Field-Based Throttling
You can use field-based throttling, if you want to only throttle certain results from your Alert.
For example, if you have an Alert that triggers when a machine is running out of disk space, you might want to throttle further messages for the same machine. However, you still want to receive a message, if another machine also starts running out of disk space within the throttle period. Then you can decide to throttle on Throttle only events with identical field values, and select the field in your logs containing the name of the machine.
Say that you have such an Alert, which is a search for a specific log
event with a time window of 1 hour and a throttle period of 1 hour. At
some point, machine1
runs out of disk space, which
results in an event in the log, and the Alert triggers on this event.
The Alert search will continue to run and find this event every time,
but it will not trigger the Alert, since it is throttled. After some
time, machine2
also runs out of disk space. The Alert
search will now find both events, but will only trigger for
machine2
, since machine1
is
throttled. After an hour, if machine1
is still out of
disk space (and thus there are newer log events for this), the Alert
will trigger again for machine1
.
The field you throttle on should be in the result of the query, not just in the events that are input to the query. If a result from the query does not contain the field, it will be treated as if it had an empty value for the field.
When an Alert triggers, Humio stores the value of the throttle field in memory. To limit memory usage, there is a fixed limit on the number of values, which Humio stores per Alert. Thus, if you select a throttle field that can assume more values than the limit, your Alert might trigger more frequently than indicated by the given throttle period.
Multiple Fields
It is only possible to throttle on a single field. If you need to throttle on multiple fields, you can simply add a new field that concatenates these fields in the Alert query.
For example, if your events have a service
and a
host
field, and you want to throttle on the
combination of these, you can add a new field in the Alert query by
adding the following line to it:
| serviceathost := concat([service, host]])
and then throttle on serviceathost
.
Relation between Throttle Period and Time Window
If your search finds specific events, that you want to trigger the Alert on, for example specific errors, you want to set the throttle period to match the time window of the search. If you set the throttle period higher than the time window, you might miss events, and if you set it lower, you might get duplicate Alerts.

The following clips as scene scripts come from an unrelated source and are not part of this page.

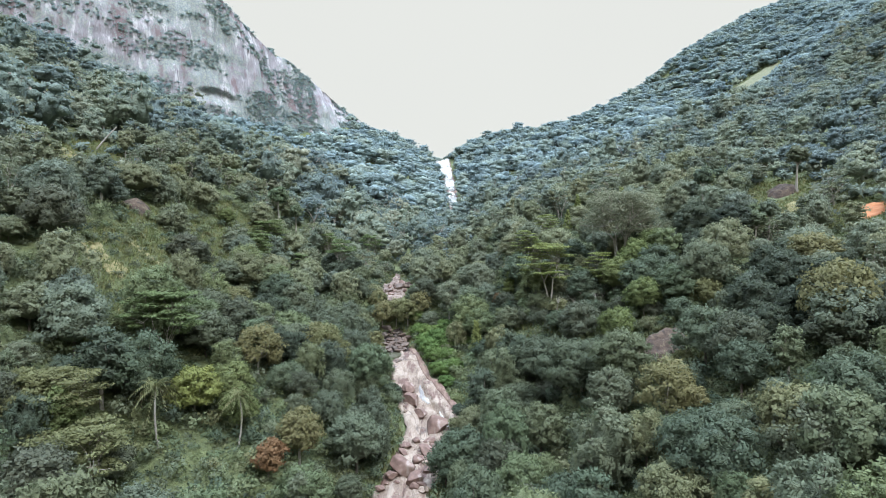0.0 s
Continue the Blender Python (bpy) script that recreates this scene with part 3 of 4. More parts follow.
def palm_tree(seed, tall=10.5, reach=4.3, fronds=21):
    rng = np.random.default_rng(seed)
    fronds_made, trunk = [], Shape()
    head = np.array([rng.normal(0, 0.7), rng.normal(0, 0.7), tall])
    tube(trunk, bent(rng, (0, 0, -2.5), head, 9, 0.03), np.concatenate([[0.34], np.linspace(0.24, 0.16, 8)]), 8)
    for i in range(fronds):
        ang, up = i * 2.399963 + rng.normal(0, 0.1), 1.25 - 1.75 * (i / fronds)
        crown = Shape()
        fronds_made.append(crown)
        side = np.array([-math.sin(ang), math.cos(ang), 0])
        q = np.linspace(0, 1, 13)
        run = reach * q * math.cos(up * 0.7) * rng.uniform(0.9, 1.08)
        z = reach * (q * math.sin(up) - 0.75 * q ** 2.2)
        rib = head + np.stack([np.cos(ang) * run, np.sin(ang) * run, z], 1)
        tube(crown, rib[::3], np.linspace(0.06, 0.02, 5), 4)
        for j in range(1, 13):
            w = 0.85 * math.sin(min(1.0, q[j] * 1.25 + 0.16) * math.pi * 0.86) + 0.12
            for sgn in (-1, 1):
                root, along = rib[j], rib[j] - rib[j - 1]
                end = root + sgn * side * w + along * 0.9 - np.array([0, 0, 0.42 * w + rng.uniform(0, 0.15)])
                mid = (root + end) / 2 + along * 0.22
                crown.add(np.array([root, mid, end, (root + end) / 2 - along * 0.2]), quad=np.array([[0, 1, 2, 3]]))
    return fronds_made, trunk


def shape_mesh(name, shape, mat, tint=0.0, smooth=False):
    """mat: one material, or sprays and heart of a crown."""
    v, t, q, w, k = shape.arrays()
    mats = list(mat) if isinstance(mat, list) else [mat]
    slots = np.concatenate([np.minimum(k, len(mats) - 1), np.zeros(len(q), int)])
    return mesh_from(name, v, [f for f in (t, q) if len(f)], mats, slots, np.full(len(v), tint), True, w)


def tree_thing(name, made, leaf, bark, label, category="tree", group=""):
    """A tree as one thing: an empty at its foot, its trunk or trunks with their limbs, and the crown or the single fronds."""
    root = tagged(new(name), label, category, group)
    crowns = [("frond", f, leaf) for f in made[0]] if isinstance(made[0], list) else [("crown", made[0], leaf)]
    trunks = [("trunk", f, bark) for f in made[1]] if isinstance(made[1], list) else [("trunk", made[1], bark)]
    wood = []
    for part_name, shape, mat in trunks + crowns:
        if shape.n:
            ob = new(part_name, shape_mesh(name + "_" + part_name, shape, mat, smooth=part_name == "trunk"))
            ob.parent = root
            if part_name == "trunk":
                wood.append(ob)
    limbs = made[2] if len(made) > 2 else []
    for k, shape in enumerate(limbs):
        limb = new("limb", shape_mesh(name + "_limb", shape, bark, smooth=True))
        limb.parent = wood[k * len(wood) // len(limbs)]
    return root


def stand(x, y, turn=0.0, size=1.0, tall=1.0, sink=0.3):
    return pose(x, y, float(height(x, y)) - sink, 0, 0, turn) @ Matrix.Diagonal((size, size, size * tall, 1))


# ---- trees: where they stand ----
# open places: x, y, radius along x, radius along y
CLEARINGS = [(60, 148, 6.5, 7.5), (55, 139, 5, 6), (29, 188, 5, 9), (12, 172, 5, 8), (-97, 172, 10, 6), (-99, 156, 8, 6), (150, 195, 8, 8), (146, 234, 12, 9), (13.5, 560, 11, 60), (268, 512, 18, 34), (285, 545, 15, 30), (360, 626, 32, 20), (255, 672, 7, 8), (388, 528, 12, 10)]


# open slopes of grass and rock, cleared of trees towards the camera: x, y, radius
for ox, oy, size in ((-95, 178, 6), (-100, 224, 5), (-100, 257, 5), (-98, 218, 6), (-102, 277, 6), (-92, 156, 6), (-149, 215, 8), (-151, 214, 6), (-101, 238, 6), (-101, 269, 5), (-102, 267, 7), (145, 244, 6), (141, 272, 6), (-153, 224, 11), (-114, 203, 6), (-96, 174, 8), (-226, 295, 16), (-159, 248, 7), (146, 234, 9), (140, 221, 7)):
    for k in range(4):
        CLEARINGS.append((ox * (1 - 0.03 * k), oy - 4.0 * k, size * (1 - 0.1 * k), size * 0.8))


def open_ground(x, y, margin=0.0):
    d = np.abs(x - np.interp(y, STREAM_Y, STREAM_X))
    free = d < stream_half(y) + np.interp(y, [0, 205, 230, 238, 285, 300, 560, 600, 690, 720, 850, 870], [2, 2, 2, 4, 4, 1, 1, 1.5, 1.5, 1.5, 1.5, 2])
    for cx, cy, rx, ry in CLEARINGS:
        free |= ((x - cx) / (rx + margin)) ** 2 + ((y - cy) / (ry + margin)) ** 2 < 1
    s, h = cliff_side(x, y)
    free |= (s > -3) & (s < 36) & (h > 30)
    return free


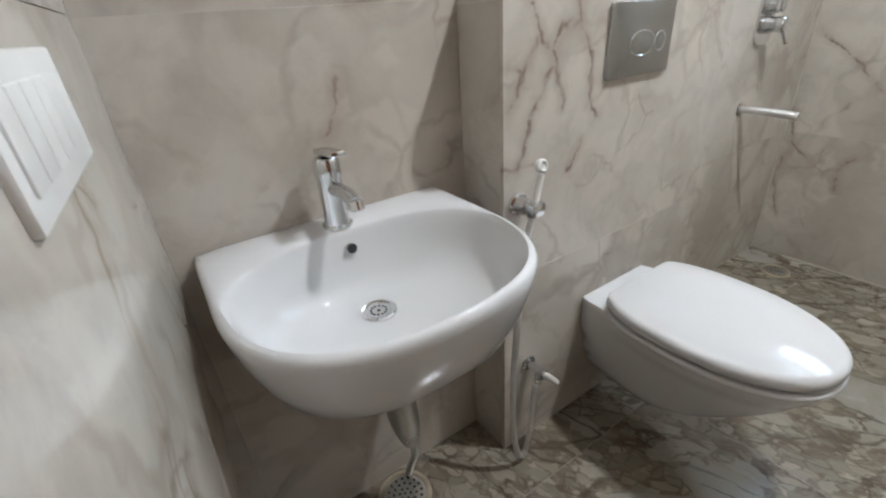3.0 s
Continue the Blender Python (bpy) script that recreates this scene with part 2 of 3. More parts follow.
    for x, y, a, b, angle in FLOOR_SLABS:
        c, si = math.cos(radians(angle)), math.sin(radians(angle))
        rel = k.vec("SUBTRACT", shaky, (x, y, 0))
        u = k.math("ABSOLUTE", k.math("MULTIPLY", k.vec("DOT_PRODUCT", rel, (c, si, 0)), 1.0 / a))
        v = k.math("ABSOLUTE", k.math("MULTIPLY", k.vec("DOT_PRODUCT", rel, (-si, c, 0)), 1.0 / b))
        d = k.math("MAXIMUM", k.math("MAXIMUM", u, v), k.math("MULTIPLY", k.math("ADD", u, v), 0.68))
        near = d if near is None else k.math("MINIMUM", near, d)
    pale = k.mix(k.step(k.noise(place, 8.0, 6, 0.7), 0.30, 0.70), (0.245, 0.226, 0.188, 1), (0.330, 0.312, 0.272, 1))
    rim = k.math("MULTIPLY", k.step(near, 0.98, 1.10, 1.0, 0.0), k.step(k.noise(place, 9.0, 3), 0.36, 0.54, 0.0, 0.85))
    base = k.mix(rim, base, (0.085, 0.068, 0.050, 1))
    base = k.mix(k.step(near, 0.92, 1.02, 0.78, 0.0), base, pale)
    crack = k.step(k.voronoi(bent, 5.0, "DISTANCE_TO_EDGE").outputs["Distance"], 0.0, 0.016, 1.0, 0.0)
    crack = k.math("MULTIPLY", crack, k.step(k.noise(co, 6.0, 3), 0.50, 0.60))
    base = k.mix(k.math("MULTIPLY", crack, 0.85), base, (0.075, 0.061, 0.046, 1))
    dust = k.noise(co, 3.0, 6, 0.7)
    base = k.mix(k.step(dust, 0.45, 0.78, 0.0, 0.20), base, (0.28, 0.235, 0.172, 1))
    base = k.mix(1.0, base, (1.15, 1.15, 1.145, 1), "MULTIPLY")
    return k.done(base, k.step(k.noise(co, 6.0, 5, 0.7), 0.35, 0.75, 0.14, 0.28))


def stained_wood(name, dark, light, rough, along=2):
    """Red-brown stained wood with long grain, streaks and dusty scuffs."""
    k = Net(name)
    co = k.coords(7.0)
    squeeze = [15.0, 15.0, 15.0]
    squeeze[along] = 1.0
    long = k.vec("MULTIPLY", k.vec("ADD", co, k.noise_vec(co, 3.0, 0.05)), tuple(squeeze))
    streak = k.noise(long, 1.0, 6, 0.62, 0.9)
    grain = k.noise(k.vec("MULTIPLY", co, tuple(v * 9 for v in squeeze)), 1.0, 4, 0.7)
    base = k.mix(k.step(streak, 0.30, 0.70), dark, light)
    base = k.mix(k.step(grain, 0.42, 0.75, 0.0, 0.30), base, tuple(c * 0.45 for c in dark[:3]) + (1,))
    knot = k.step(k.noise(k.vec("MULTIPLY", co, (5.0, 5.0, 1.2)), 1.0, 4, 0.6), 0.54, 0.72, 0.0, 0.36)
    base = k.mix(knot, base, tuple(c * 0.6 for c in dark[:3]) + (1,))
    cloudy = k.step(k.noise(co, 6.0, 8, 0.80), 0.52, 0.80, 0.0, 0.26)
    base = k.mix(cloudy, base, (0.34, 0.22, 0.15, 1))
    slant = k.vec("MULTIPLY", co, (60.0, 60.0, 9.0))
    scratch = k.step(k.noise(slant, 1.0, 2, 0.5, 1.5), 0.74, 0.79, 0.0, 0.55)
    base = k.mix(scratch, base, (0.46, 0.34, 0.26, 1))
    k.bump(grain, 0.22, 0.002)
    return k.done(base, k.step(streak, 0.3, 0.7, rough, rough + 0.18))


def plain(name, colour, rough, metal=0.0, wear=0.06, scale=6.0, bump=0.0, ior=1.5):
    """A plain finish with faint stains."""
    k = Net(name)
    co = k.coords()
    mottle = k.noise(co, scale, 5, 0.6)
    k.b.inputs["IOR"].default_value = ior
    low = tuple(c * (1 - wear) for c in colour) + (1,)
    base = k.mix(k.step(mottle, 0.3, 0.7), low, colour + (1,))
    if bump:
        k.bump(k.noise(co, scale * 30, 3), bump, 0.001)
    return k.done(base, k.step(mottle, 0.3, 0.7, rough, rough * 1.5 + 0.01), metal)


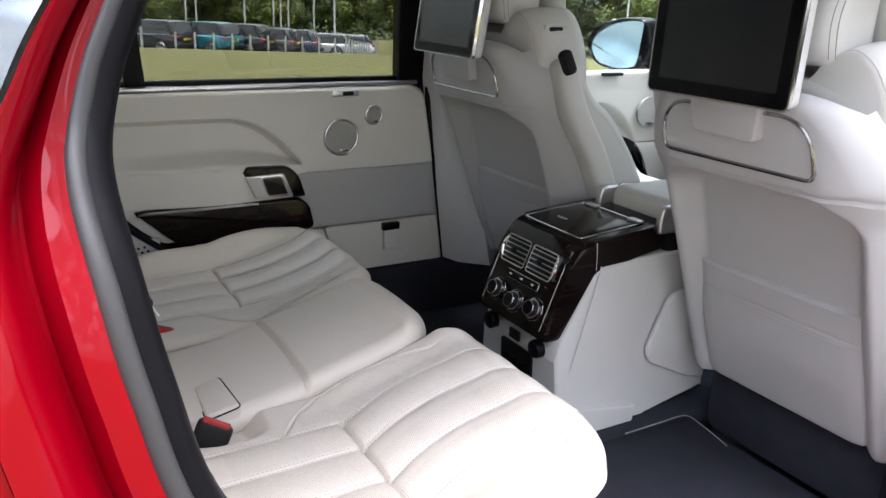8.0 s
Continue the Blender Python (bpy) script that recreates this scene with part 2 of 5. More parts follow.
def prism(bm, outline, fr, h0, h1, bevel=0.0, seg=3):
    """A plate with the given outline (y, v) in the frame fr, from height h0 to h1, with its outer edge rounded."""
    rings = [(outline, h0)]
    if bevel:
        for k in range(seg + 1):
            a = math.pi / 2 * k / seg
            rings.append((inset(outline, bevel * (1 - math.cos(a))), h1 - bevel + bevel * math.sin(a)))
    else:
        rings.append((outline, h1))
    V = [[bm.verts.new(place(fr, y, v, h)) for y, v in o] for o, h in rings]
    n = len(outline)
    bm.faces.new(V[0])
    bm.faces.new(V[-1])
    for A, B in zip(V, V[1:]):
        for i in range(n):
            bm.faces.new((A[i], A[(i + 1) % n], B[(i + 1) % n], B[i]))
    return bm


def roundrect(y0, v0, y1, v1, r, n=5):
    out = []
    for cy, cv, a in ((y1 - r, v1 - r, 0), (y0 + r, v1 - r, 90), (y0 + r, v0 + r, 180), (y1 - r, v0 + r, 270)):
        out += [(cy + r * math.cos(radians(a + 90 * k / n)), cv + r * math.sin(radians(a + 90 * k / n))) for k in range(n + 1)]
    return out


def rounded(poly, r, n=5):
    """Round off the corners of a polygon."""
    out = []
    for i, p in enumerate(poly):
        p, a, b = Vector(p), Vector(poly[i - 1]), Vector(poly[(i + 1) % len(poly)])
        rr = r[i] if isinstance(r, (list, tuple)) else r
        p0, p1 = p + (a - p).normalized() * rr, p + (b - p).normalized() * rr
        for k in range(n + 1):
            t = k / n
            q = p0 * (1 - t) ** 2 + p * 2 * t * (1 - t) + p1 * t * t
            out.append(tuple(q))
    return out


def disc(bm, c, axis, r, h, seg=32, bevel=0.0, r2=None):
    """A round plate or knob of radius r from c, h high along axis."""
    q = Vector(axis).to_track_quat("Z", "Y").to_matrix().to_4x4()
    made = bmesh.ops.create_cone(bm, cap_ends=True, segments=seg, radius1=r, radius2=r if r2 is None else r2, depth=h, matrix=Matrix.Translation(Vector(c) + Vector(axis).normalized() * h / 2) @ q)["verts"]
    if bevel:
        top = [e for e in {e for v in made for e in v.link_edges} if all((v.co - Vector(c)).dot(Vector(axis).normalized()) > h * 0.6 for v in e.verts)]
        bmesh.ops.bevel(bm, geom=top, offset=bevel, segments=2, affect="EDGES", profile=0.5)
    return bm


def ring(bm, c, axis, R, r, seg=40, sub=8, flat=1.0):
    q = Vector(axis).to_track_quat("Z", "Y").to_matrix()
    pts = [Vector(c) + q @ Vector((R * math.cos(2 * math.pi * k / seg), R * math.sin(2 * math.pi * k / seg), 0)) for k in range(seg)]
    return tube(bm, pts, r, sub, True, flat, axis)


# ---- upholstery ----
def place(fr, y, v, h):
    o, Y, U, N = fr
    return o + Y * y + U * v + N * h


def frame3(o, U, N, Y=(0, 1, 0)):
    return Vector(o), Vector(Y), Vector(U).normalized(), Vector(N).normalized()


def sstep(a, b, x):
    t = max(0.0, min(1.0, (x - a) / (b - a)))
    return t * t * (3 - 2 * t)


def groove(d, w, depth):
    return -depth * math.exp(-(d / w) ** 2) if abs(d) < 4 * w else 0.0


class Pad:
    """A padded panel: outline between ya(v) and yb(v), rolled edges, height hf(y, v)."""

    def __init__(self, fr, ya, yb, v0, v1, hf, roll=(0.03, 0.03, 0.03, 0.03), corner=(0.04, 0.04, 0.04, 0.04), depth=0.1, tuck=0.0):
        self.tuck = tuck
        self.fr, self.v0, self.v1, self.hf, self.roll, self.corner, self.depth = fr, v0, v1, hf, roll, corner, depth
        self.ya = ya if callable(ya) else (lambda v, c=ya: c)
        self.yb = yb if callable(yb) else (lambda v, c=yb: c)

    def flat(self, y, v):
        """The point brought inside the outline, and its height."""
        a, b = self.ya(v), self.yb(v)
        rl, rr, rb, rt = self.roll
        el, er, eb, et = y - a, b - y, v - self.v0, self.v1 - v
        drop = 0.0
        for e, r in ((el, rl), (er, rr), (eb, rb), (et, rt)):
            if e < r:
                e = max(e, 0)
                drop = max(drop, r - math.sqrt(max(r * r - (r - e) ** 2, 0)))
        for (ey, ev, c, sy, sv, ry, rv) in ((el, eb, self.corner[0], 1, 1, rl, rb), (er, eb, self.corner[1], -1, 1, rr, rb), (el, et, self.corner[2], 1, -1, rl, rt), (er, et, self.corner[3], -1, -1, rr, rt)):
            if ey < c and ev < c:
                dy, dv = c - ey, c - ev
                d = max(math.hypot(dy, dv), 1e-9)
                r = (ry * dy * dy + rv * dv * dv) / (d * d)
                if d > c:
                    y += sy * (dy - dy * c / d)
                    v += sv * (dv - dv * c / d)
                    d = c
                e = c - d
                if e < r:
                    drop = max(drop, r - math.sqrt(max(r * r - (r - e) ** 2, 0)))
        return y, v, self.hf(y, v) - drop

    def at(self, y, v, lift=0.0):
        y, v, h = self.flat(y, v)
        return place(self.fr, y, v, h + lift)

    def build(self, name, materials, parent, nu=60, nv=60, zone=None, label=""):
        def spread(n):
            return [0.5 - 0.5 * (0.55 * math.cos(math.pi * i / n) + 0.45 * (1 - 2 * i / n)) for i in range(n + 1)]
        S, Q = spread(nu), spread(nv)
        verts, flat = [], []
        for q in Q:
            v = self.v0 + (self.v1 - self.v0) * q
            a, b = self.ya(v), self.yb(v)
            for s in S:
                y, vv, h = self.flat(a + (b - a) * s, v)
                flat.append((y, vv))
                verts.append(place(self.fr, y, vv, h))
        w = nu + 1
        faces = [(j * w + i, j * w + i + 1, (j + 1) * w + i + 1, (j + 1) * w + i) for j in range(nv) for i in range(nu)]
        rim = [i for i in range(w)] + [j * w + nu for j in range(1, nv + 1)] + [nv * w + i for i in range(nu - 1, -1, -1)] + [j * w for j in range(nv - 1, 0, -1)]
        base = len(verts)
        my = sum(flat[k][0] for k in rim) / len(rim)
        mv = (self.v0 + self.v1) / 2
        for k in rim:
            y, v = flat[k]
            d = math.hypot(y - my, v - mv)
            verts.append(place(self.fr, y + (my - y) / d * self.tuck, v + (mv - v) / d * self.tuck, -self.depth))
        n = len(rim)
        faces += [(rim[k], base + k, base + (k + 1) % n, rim[(k + 1) % n]) for k in range(n)]
        faces.append(tuple(range(base + n - 1, base - 1, -1)))
        me = bpy.data.meshes.new(name)
        me.from_pydata([tuple(p) for p in verts], [], faces)
        if (self.fr[1].cross(self.fr[2])).dot(self.fr[3]) < 0:
            me.flip_normals()
        uv = me.uv_layers.new()
        flat += [flat[k] for k in rim]
        for lp in me.loops:
            uv.data[lp.index].uv = flat[lp.vertex_index]
        ob = finish(name, me, materials, parent, label, True, 50)
        if zone:
            for p in me.polygons[:nu * nv]:
                c = [sum(flat[i][k] for i in p.vertices) / len(p.vertices) for k in (0, 1)]
                p.material_index = zone(*c)
        return ob

    def line(self, pts, n=10, lift=0.0012):
        return [self.at(p.x, p.y, lift) for p in smoothline([(a, b, 0) for a, b in pts], n)]


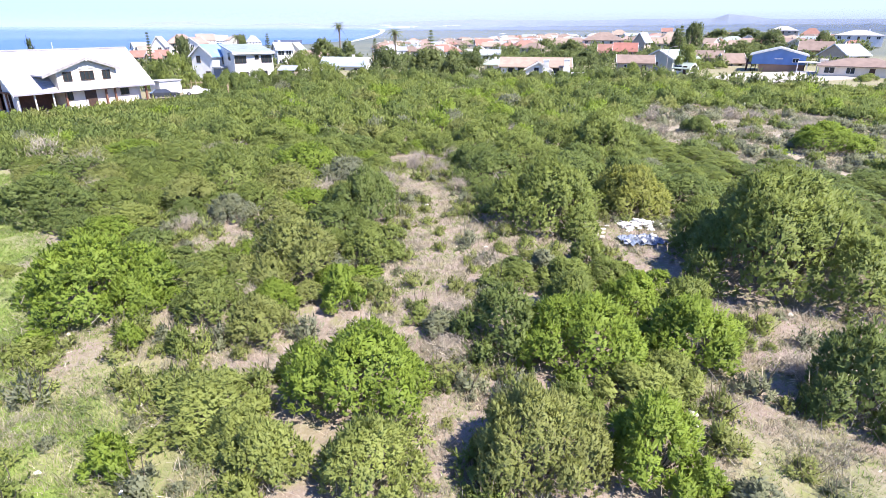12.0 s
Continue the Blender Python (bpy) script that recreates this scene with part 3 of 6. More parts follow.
def stems_bm(rng, spread, height, count, thick, sides=4):
    bm = bmesh.new()
    for _ in range(count):
        turn = rng.uniform(0, 2 * math.pi)
        out = spread * rng.uniform(0.15, 0.6)
        top = height * rng.uniform(0.4, 0.75)
        pts = []
        for f in (0, 0.35, 0.7, 1.0):
            q = out * f ** 0.8
            pts.append((q * math.cos(turn) + rng.normal() * 0.05 * spread * f + 0.05 * spread * math.cos(turn),
                        q * math.sin(turn) + rng.normal() * 0.05 * spread * f + 0.05 * spread * math.sin(turn), top * f - 0.05))
        tube(bm, pts, [thick, thick * 0.8, thick * 0.5, thick * 0.2], sides)
    return bm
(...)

If your search involves an aggregate, you might want to set the time window larger in some cases. For example, if you want to be notified every hour, whether there are more than 5 errors within a 4 hour search window. You probably do not want to set the time window smaller than the throttle period, as this means that there will be events that are never evaluated by the Alert. For actions like email and Slack, you want a higher throttle period since these triggers do not deduplicate.
Errors & Warnings
If there is an error when running an Alert, the error will be logged and also set on the Alert, so that it can be seen on the Alerts overview page. If an Alert has multiple Actions attached, and some of the Actions fail to run, this will be logged, but no error will be set on the Alert. The Alert will be considered to have fired, and will be throttled as normal. It will only be considered an error if all Actions fail.
If there are warnings from running the Alert query, they are logged
and also set as errors on the Alert. Many warnings are transient and
will go away after some time, but some require user interaction, for
instance a warning on too many groups in a
groupBy()
function invocation in the Alert query.
Some warnings will result in the Alert query only returning partial
results, which may trigger the Alert when it should not have been
triggered, or make the Alert only return some of the events it would
otherwise have returned. There is usually a lot of warnings on Alert
queries right after Humio starts up, for instance indicating that
Humio is trying to catch up on ingested data. Because of this, the
default behavior is to not fire an Alert if there are warnings from
the Alert query and instead wait for the warning to go away.